Mr Bailey now faces a legal bill that he can never hope to pay - it will likely run to millions and he is on the dole. Gardai told the court he remains a "person of interest" for Ms du Plantier's murder in what is a "live" investigation. Marie Farrell's disputed statements putting him at the crime scene are still on file, and a European arrest warrant hangs over him as the French continue their own investigation.
But the case did provide important new insights into the garda investigation of the case. Mr Bailey was twice arrested but the Director of Public Prosecutions never charged him.
Robert Sheehan, a senior advisor who handled the garda file at the DPP's office, testified that Marie Farrell's evidence was "absolutely unreliable" and perverse long before she withdrew it as being false.
She first made a statement saying she saw a man of "average height and thin build," he said. "Lo and behold, when gardai wanted Mr Bailey as a suspect, she changed her statement to very big man, so big he was Mr Bailey," he said in evidence.
The jury also heard evidence from the state solicitor for West Cork, Malachy Boohig, who claimed that in 1998, a now deceased garda asked him to use his college connection with the Minister for Justice to make an approach to the DPP to charge Ian Bailey. "I told him absolutely no way was I going to do that, it was completely inappropriate," Mr Boohig said, adding that he told Eamonn Barnes, who was then the DPP. A now retired garda, Dermot Dwyer, who was present, said he never heard anybody say that to Mr Boohig.
Eamonn Barnes told the High Court that he knew gardai were anxious to charge Ian Bailey but he took exception to what he called this "extra step". When he read that Mr Bailey faced extradition to France, he raised it with his successor, James Hamilton. "I felt that perhaps not the whole story of the Bailey case was being made known to the French authorities," he said. "And it was important that it should be."
The Bandon Tapes - recordings of conversations between various gardai and with witnesses unearthed last year in Bandon Garda Station - were "cringe making", full of profanities and pejorative references to Ian Bailey and Jules Thomas.
They confirmed garda's interaction with Marie Farrell and Martin Graham.
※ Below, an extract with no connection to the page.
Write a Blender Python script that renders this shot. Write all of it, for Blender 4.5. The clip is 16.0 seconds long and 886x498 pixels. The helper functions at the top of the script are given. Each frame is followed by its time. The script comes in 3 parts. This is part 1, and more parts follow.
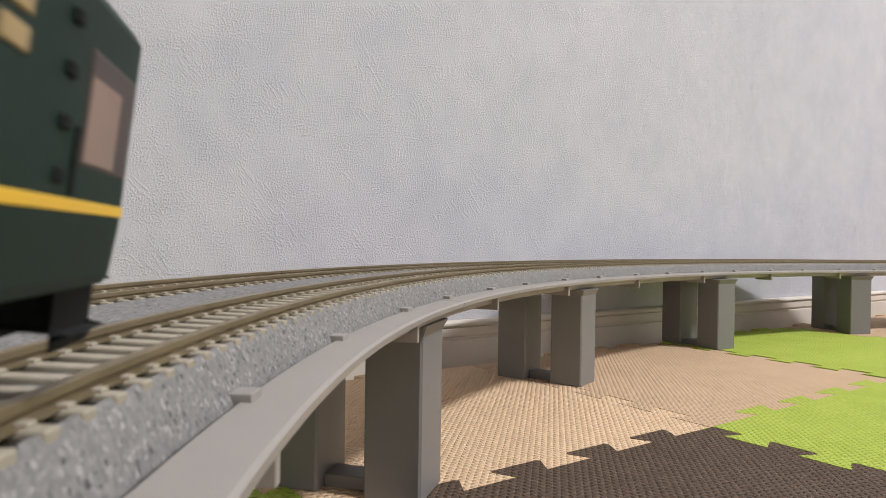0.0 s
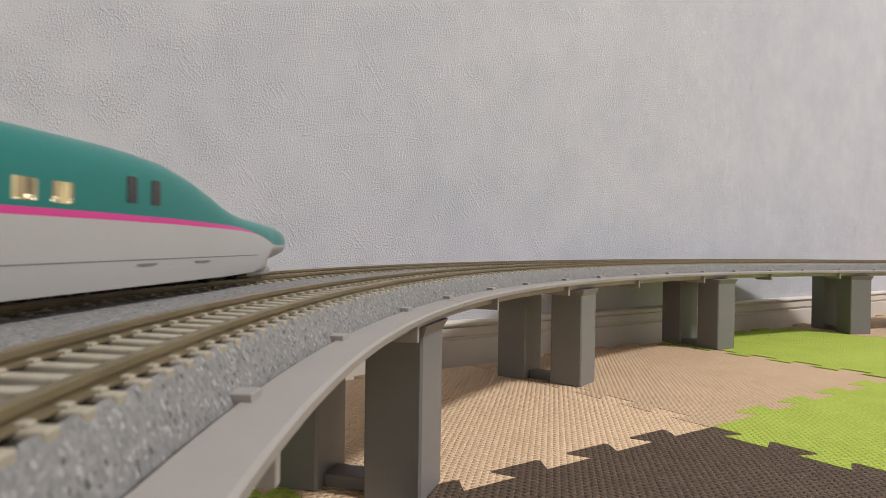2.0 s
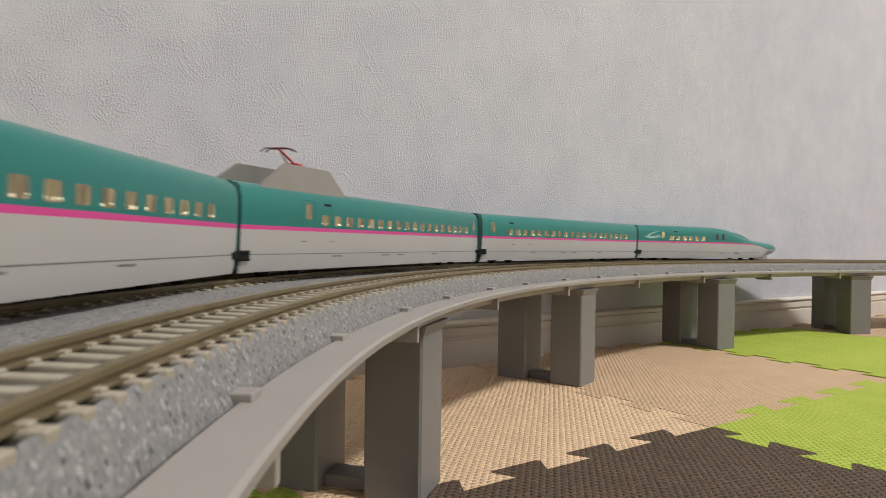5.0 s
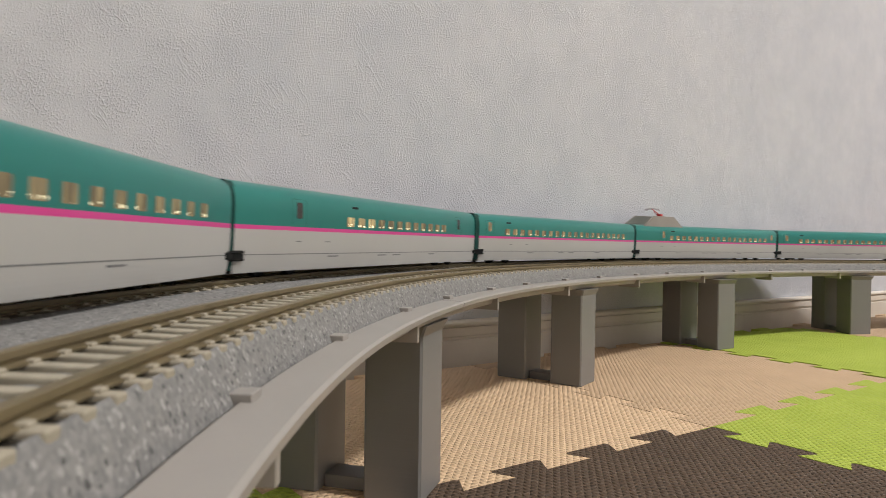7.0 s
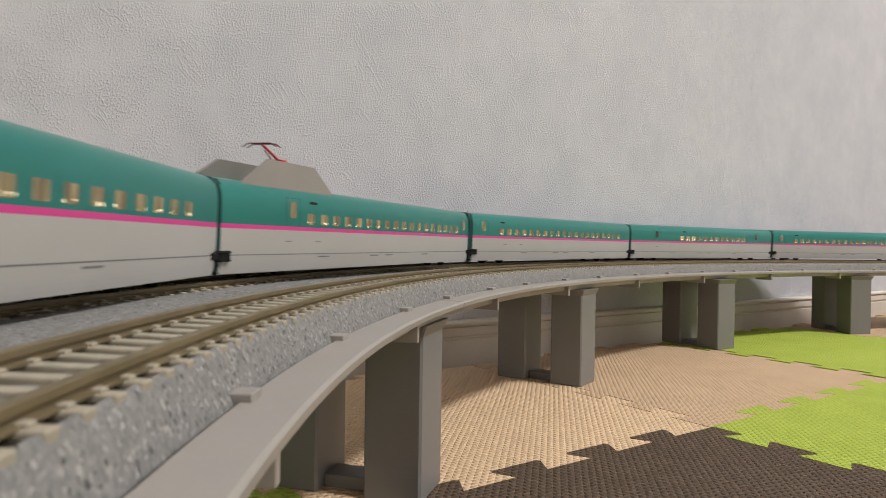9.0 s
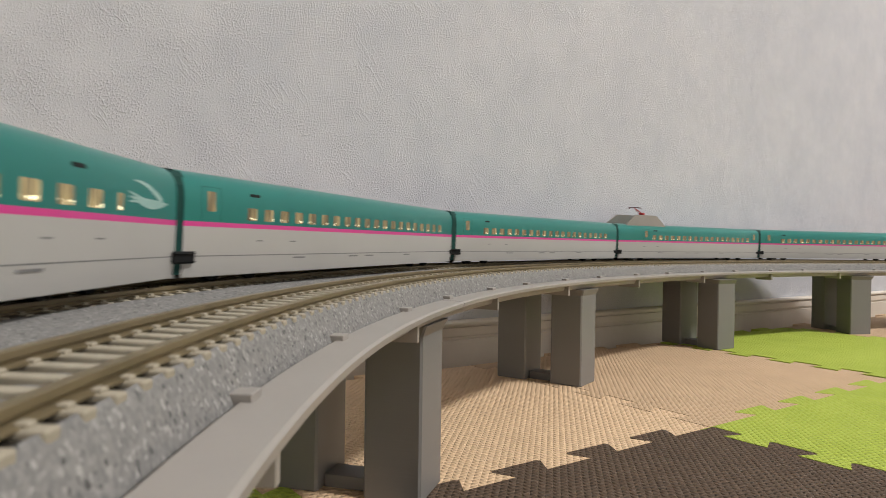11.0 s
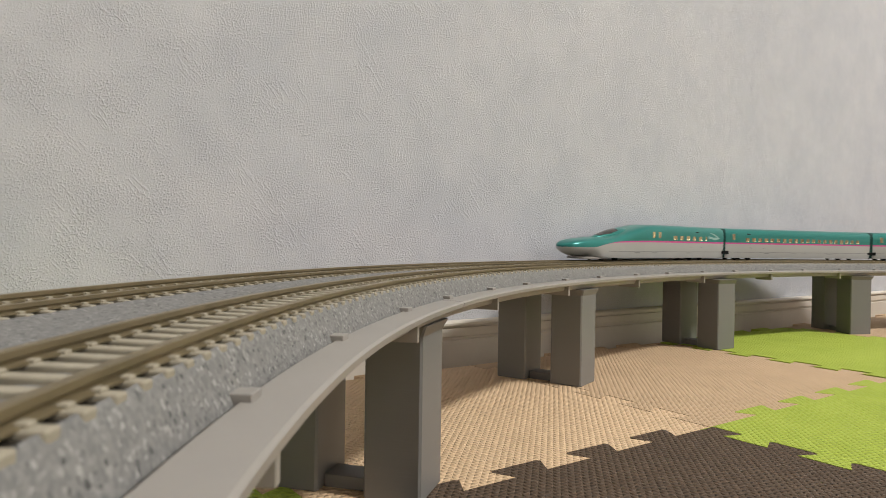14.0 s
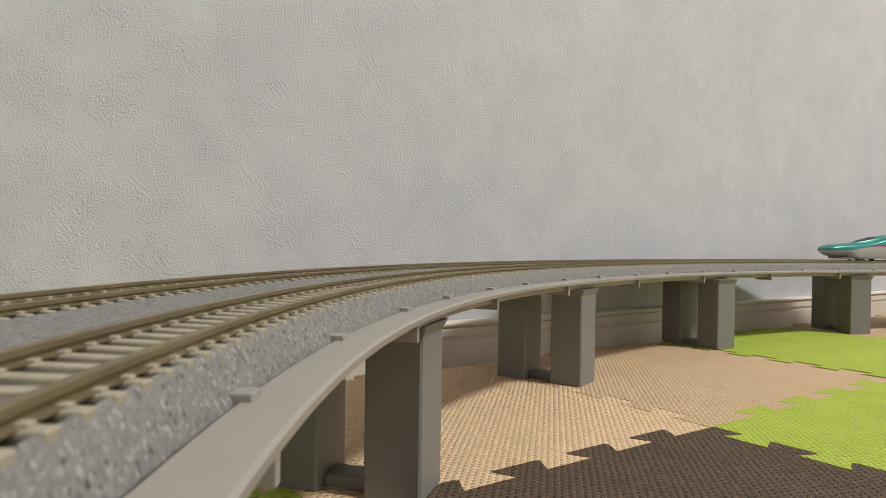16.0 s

In one recording between Martin Graham and Jim Fitzgerald, the ex-soldier asks for hash. The garda replies that he has "cash".
In another recording with Mr Fitzgerald, a now deceased garda talks of "chopping" a statement, which Mr Bailey claimed was a reference to changing a statement - claims the State denied.
These matters were found to be statute-barred.
The jury did consider a recorded conversation of Ms Farrell, telling Garda Jim Fitzgerald: "You are a pervert." And his reply: "I f***ing am not... if I am, I'm talking to another one."
Mr Justice Hedigan, in his charge to the jury, said this was "strange" but he also highlighted state's counsel point that nowhere on the tape did she say that she had been put up to making statements.
Mr Justice Hedigan said the case was one of the most serious to come before the court. ."There are huge issues at stake here. If one side is correct, they have suffered a terrible injustice. If the other side is correct, they have suffered a terrible injustice, and in the middle of it all is the interests of the State, you, I and everyone else in the rule of law in our country."
Notwithstanding the garda's victory, the story of Ms du Plantier's murder and the investigation into who killed her is far from over. Mr Bailey is contemplating an appeal. His partner, Jules, is proceeding with her own case. The Garda Ombudsman is investigating a complaint from Mr Bailey, while the Fennelly commission is examining the garda tape recording. But finding Sophie's killer seems as elusive as ever.